[start of Data provided]
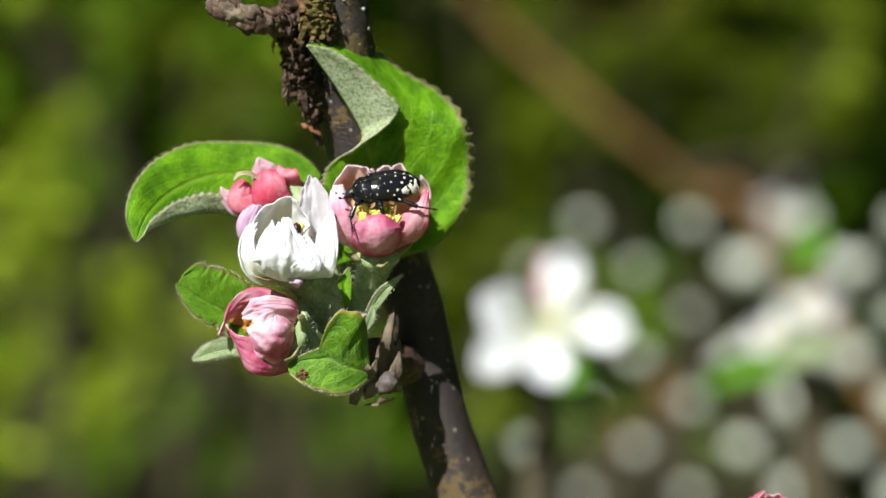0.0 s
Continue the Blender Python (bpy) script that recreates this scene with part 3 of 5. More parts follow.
def sapling():
    tree = thing("apple_sapling", FOOT, "pruned young apple sapling with pink buds and one white blossom", "apple tree")
    # stem: thin at the top, where it was cut
    bm = bmesh.new()
    loops = tube(bm, STEM, GIRTH, 90, 28, 0.05, cap=False, seed=3)
    bm.faces.new(loops[0][::-1])
    bm.faces.new(loops[-1])
    part("stem", bm, "bark", tree, "smooth dark brown stem with pale pores and a tan patch")
    top, down = STEM[-1], (STEM[-1] - STEM[-2]).normalized()
    # sloping fresh cut: a rim of bark and cambium round pale wood
    tilt = Vector((-0.35, -0.42, 0.84)).normalized()
    bm = bmesh.new()
    tube(bm, [top - down * 0.001, top + tilt * 0.0004, top + tilt * 0.0009], [(0, 0.0037), (0.5, 0.0044), (1, 0.0041)], 6, 28, 0.14, seed=8, up=Vector((1, 0, 0)))
    cut = part("cut_end", bm, "wood_rim", tree, "freshly pruned end with an orange-brown rim")
    bm = bmesh.new()
    tube(bm, [top + tilt * 0.0005, top + tilt * 0.00135], [(0, 0.0035), (1, 0.0033)], 3, 28, 0.10, seed=5, up=Vector((1, 0, 0)))
    part("cut_wood", bm, "wood", cut, "pale cream cut wood")
    # moss and broken bark on the near left flank of the top
    rng = random.Random(11)
    def crumbled(points, radius, rings, sides, depth, seed, grain=700, drawn=420):
        """A rough crust: a tube whose skin is broken into chips and furrows."""
        made = bmesh.new()
        for loop in tube(made, points, radius, rings, sides, 0.3, seed=seed):
            c = sum((v.co for v in loop), Vector()) / len(loop)
            for v in loop:
                q = Vector((v.co.x * grain, v.co.y * grain, v.co.z * drawn)) + Vector((seed, 0, 0))
                chip = noise.cell(q * 1.6) - 0.5
                rough = noise.turbulence(q, 4, True) - 0.5
                v.co += (v.co - c).normalized() * depth * (chip * 0.12 + rough)
        return made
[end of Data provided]
Repeat the listing above exactly, with no pictures.

## Answer to the exercise
0.0 s
Continue the Blender Python (bpy) script that recreates this scene with part 3 of 5. More parts follow.
def sapling():
    tree = thing("apple_sapling", FOOT, "pruned young apple sapling with pink buds and one white blossom", "apple tree")
    # stem: thin at the top, where it was cut
    bm = bmesh.new()
    loops = tube(bm, STEM, GIRTH, 90, 28, 0.05, cap=False, seed=3)
    bm.faces.new(loops[0][::-1])
    bm.faces.new(loops[-1])
    part("stem", bm, "bark", tree, "smooth dark brown stem with pale pores and a tan patch")
    top, down = STEM[-1], (STEM[-1] - STEM[-2]).normalized()
    # sloping fresh cut: a rim of bark and cambium round pale wood
    tilt = Vector((-0.35, -0.42, 0.84)).normalized()
    bm = bmesh.new()
    tube(bm, [top - down * 0.001, top + tilt * 0.0004, top + tilt * 0.0009], [(0, 0.0037), (0.5, 0.0044), (1, 0.0041)], 6, 28, 0.14, seed=8, up=Vector((1, 0, 0)))
    cut = part("cut_end", bm, "wood_rim", tree, "freshly pruned end with an orange-brown rim")
    bm = bmesh.new()
    tube(bm, [top + tilt * 0.0005, top + tilt * 0.00135], [(0, 0.0035), (1, 0.0033)], 3, 28, 0.10, seed=5, up=Vector((1, 0, 0)))
    part("cut_wood", bm, "wood", cut, "pale cream cut wood")
    # moss and broken bark on the near left flank of the top
    rng = random.Random(11)
    def crumbled(points, radius, rings, sides, depth, seed, grain=700, drawn=420):
        """A rough crust: a tube whose skin is broken into chips and furrows."""
        made = bmesh.new()
        for loop in tube(made, points, radius, rings, sides, 0.3, seed=seed):
            c = sum((v.co for v in loop), Vector()) / len(loop)
            for v in loop:
                q = Vector((v.co.x * grain, v.co.y * grain, v.co.z * drawn)) + Vector((seed, 0, 0))
                chip = noise.cell(q * 1.6) - 0.5
                rough = noise.turbulence(q, 4, True) - 0.5
                v.co += (v.co - c).normalized() * depth * (chip * 0.12 + rough)
        return made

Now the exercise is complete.